The Nuts and Bolts of Sand and Gravel
I attended the Public Hearing on the 10th and was amazed at the exceptionally courteous behavior of fellow opponents of the Pit. Not that we aren't well behaved or civilized. But some of the items in the proposal and the analyses were so outrageous it was surprising that they did not cause more of an outcry (See the previous post for examples). Our discipline is our strength. Let's keep it up for the next session on the 25th.
Some of the details of a sand and gravel operation should be emphasized:
NOISE: From the moment operations begin in the morning until they end at night, one or more pieces of heavy machinery will crank up the diesel engines which will run all day long. This will create a constant drone and roar. In addition to this, a truck entering the property every six minutes will create its own diesel roar and at any given time there will be more than one truck on the site. The combination of trucks arriving, idling their engines, maneuvering, and leaving fully loaded will be added to the background din of the excavating equipment. Even this will be surpassed by the crash of gravel falling down onto the truck beds as they are loaded.

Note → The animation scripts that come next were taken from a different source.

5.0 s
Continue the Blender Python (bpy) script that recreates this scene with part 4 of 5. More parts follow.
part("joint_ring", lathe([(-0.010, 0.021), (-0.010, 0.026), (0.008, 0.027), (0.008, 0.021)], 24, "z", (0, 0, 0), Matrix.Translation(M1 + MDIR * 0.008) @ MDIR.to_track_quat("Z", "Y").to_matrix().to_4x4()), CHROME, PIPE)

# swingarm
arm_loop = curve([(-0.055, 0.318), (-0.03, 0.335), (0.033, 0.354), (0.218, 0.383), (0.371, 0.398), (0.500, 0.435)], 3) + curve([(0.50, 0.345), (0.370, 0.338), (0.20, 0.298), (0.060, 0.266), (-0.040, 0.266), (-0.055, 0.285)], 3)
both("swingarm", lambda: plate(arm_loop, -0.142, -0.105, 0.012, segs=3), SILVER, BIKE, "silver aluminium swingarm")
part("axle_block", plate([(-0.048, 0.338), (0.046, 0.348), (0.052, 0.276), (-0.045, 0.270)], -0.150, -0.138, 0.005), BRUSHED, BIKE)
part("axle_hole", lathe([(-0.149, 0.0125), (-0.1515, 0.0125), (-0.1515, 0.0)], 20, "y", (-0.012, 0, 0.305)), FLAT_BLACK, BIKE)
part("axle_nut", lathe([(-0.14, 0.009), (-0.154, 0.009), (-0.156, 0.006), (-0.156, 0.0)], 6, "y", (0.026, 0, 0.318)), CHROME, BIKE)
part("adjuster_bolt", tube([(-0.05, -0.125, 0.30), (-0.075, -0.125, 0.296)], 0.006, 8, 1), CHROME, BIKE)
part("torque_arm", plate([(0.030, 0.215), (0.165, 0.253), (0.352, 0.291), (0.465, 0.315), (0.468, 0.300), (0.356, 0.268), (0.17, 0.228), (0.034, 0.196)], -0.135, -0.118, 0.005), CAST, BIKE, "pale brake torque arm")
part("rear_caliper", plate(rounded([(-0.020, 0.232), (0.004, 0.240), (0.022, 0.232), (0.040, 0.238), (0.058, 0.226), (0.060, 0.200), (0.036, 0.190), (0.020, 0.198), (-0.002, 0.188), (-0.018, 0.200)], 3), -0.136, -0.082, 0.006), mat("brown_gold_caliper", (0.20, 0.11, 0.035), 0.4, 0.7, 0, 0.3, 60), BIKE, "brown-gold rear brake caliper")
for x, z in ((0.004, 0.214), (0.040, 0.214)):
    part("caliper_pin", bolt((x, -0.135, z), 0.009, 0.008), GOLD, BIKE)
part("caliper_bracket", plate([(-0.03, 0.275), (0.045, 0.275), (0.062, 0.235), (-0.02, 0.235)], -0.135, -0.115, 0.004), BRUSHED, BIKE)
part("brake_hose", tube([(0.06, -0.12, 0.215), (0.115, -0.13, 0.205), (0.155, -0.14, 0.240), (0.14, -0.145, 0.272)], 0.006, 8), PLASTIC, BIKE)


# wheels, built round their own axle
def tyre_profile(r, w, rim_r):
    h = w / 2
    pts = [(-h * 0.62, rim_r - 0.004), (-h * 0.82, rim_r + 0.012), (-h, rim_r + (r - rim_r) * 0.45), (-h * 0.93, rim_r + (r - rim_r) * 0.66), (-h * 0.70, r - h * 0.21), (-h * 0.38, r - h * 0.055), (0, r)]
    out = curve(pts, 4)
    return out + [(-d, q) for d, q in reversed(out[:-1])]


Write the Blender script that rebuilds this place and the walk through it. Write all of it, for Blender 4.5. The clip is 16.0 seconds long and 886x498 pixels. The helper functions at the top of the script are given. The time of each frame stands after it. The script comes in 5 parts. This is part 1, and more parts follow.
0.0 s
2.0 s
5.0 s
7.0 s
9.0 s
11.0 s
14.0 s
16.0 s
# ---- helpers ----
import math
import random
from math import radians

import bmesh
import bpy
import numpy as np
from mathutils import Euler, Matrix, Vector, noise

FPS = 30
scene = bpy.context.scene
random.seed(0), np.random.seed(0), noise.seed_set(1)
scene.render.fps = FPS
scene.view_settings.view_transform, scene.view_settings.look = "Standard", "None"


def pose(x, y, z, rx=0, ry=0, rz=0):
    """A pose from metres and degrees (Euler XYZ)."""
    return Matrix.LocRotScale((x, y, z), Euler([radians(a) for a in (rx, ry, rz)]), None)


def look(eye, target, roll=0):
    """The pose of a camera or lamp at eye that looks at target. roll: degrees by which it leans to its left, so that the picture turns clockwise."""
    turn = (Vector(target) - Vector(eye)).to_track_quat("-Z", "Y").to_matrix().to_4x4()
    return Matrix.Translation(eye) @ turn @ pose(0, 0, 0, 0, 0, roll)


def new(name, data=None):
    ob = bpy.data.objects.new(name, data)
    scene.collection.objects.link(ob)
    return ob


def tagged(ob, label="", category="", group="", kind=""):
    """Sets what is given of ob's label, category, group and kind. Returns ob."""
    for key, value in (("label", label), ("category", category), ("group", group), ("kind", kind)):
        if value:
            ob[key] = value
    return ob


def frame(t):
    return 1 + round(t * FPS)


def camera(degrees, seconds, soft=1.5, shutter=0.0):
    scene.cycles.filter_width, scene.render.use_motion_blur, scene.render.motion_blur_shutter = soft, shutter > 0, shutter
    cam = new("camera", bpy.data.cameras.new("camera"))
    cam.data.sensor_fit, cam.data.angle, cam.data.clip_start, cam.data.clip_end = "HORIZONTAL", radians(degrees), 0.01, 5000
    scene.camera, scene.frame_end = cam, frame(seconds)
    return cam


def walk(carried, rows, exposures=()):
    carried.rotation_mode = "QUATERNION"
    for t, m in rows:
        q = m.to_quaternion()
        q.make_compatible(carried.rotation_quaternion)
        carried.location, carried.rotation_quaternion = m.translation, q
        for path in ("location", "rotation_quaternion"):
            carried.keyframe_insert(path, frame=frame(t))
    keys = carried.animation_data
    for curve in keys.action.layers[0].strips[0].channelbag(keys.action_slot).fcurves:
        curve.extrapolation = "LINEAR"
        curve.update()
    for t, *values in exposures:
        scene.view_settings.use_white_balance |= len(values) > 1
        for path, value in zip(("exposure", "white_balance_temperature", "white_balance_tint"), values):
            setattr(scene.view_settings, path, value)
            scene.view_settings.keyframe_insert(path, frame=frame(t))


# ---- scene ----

The fact that the developers requested the right to subject the neighborhood to this hellish roar from 7am to 5 pm six days a week and slightly fewer hours on Sundays shows their utter lack of regard for the living conditions of the surrounding community. The word "contempt" comes to mind. If they have no respect for us, can we trust anything they say or promise? Can we possibly believe in their Garden of Eden post-excavation artist's renditions when they are asking to drag us through hell to get there?
DIESEL, DIRT, & DUST: In addition to the particulate air pollution of several diesel engines running simultaneously can be added the constant cloud of dust kicked up by their tires as they move around the property. The developers like to talk about "clean, dust free sand."
Yeah, right. Just drive by the Tilcon facility on Route 17 in Durham and see the thick coat of dust on all of the surrounding vegetation if you need further convincing that the dustless gravel pit is a myth. But hey, green leaves are so pre-industrial, right?
AFTERMATH: After the developers take their $30 million and run, we will be left with four water filled pits with steep slopes not suitable for recreation and in fact outright dangerous. (Look closely at the angle of the banks of the gravel pit on the right. Do you want your small children playing around this?) Whether or not these "ponds" will be stagnant depends on their total volume versus the volume of inflowing water. Clearly there is not a large volume spring to replenish them and they will essentially become large breeding pools for mosquitoes, especially during the dry summer months. This means that for those who have not been driven out of the neighborhood by two years of noise and pollution the roar of diesel will be replaced by the buzz of unfriendly insects every time they step outside. (Unless you want to spray with insecticide all of the time.)
But we aren't going to let that happen! Our commitment, discipline, and passion will prevail. Be prepared for another long night on the 25th. Bring a friend. Bring popcorn! Let's make the next hearing a celebration our newfound neighborhood solidarity!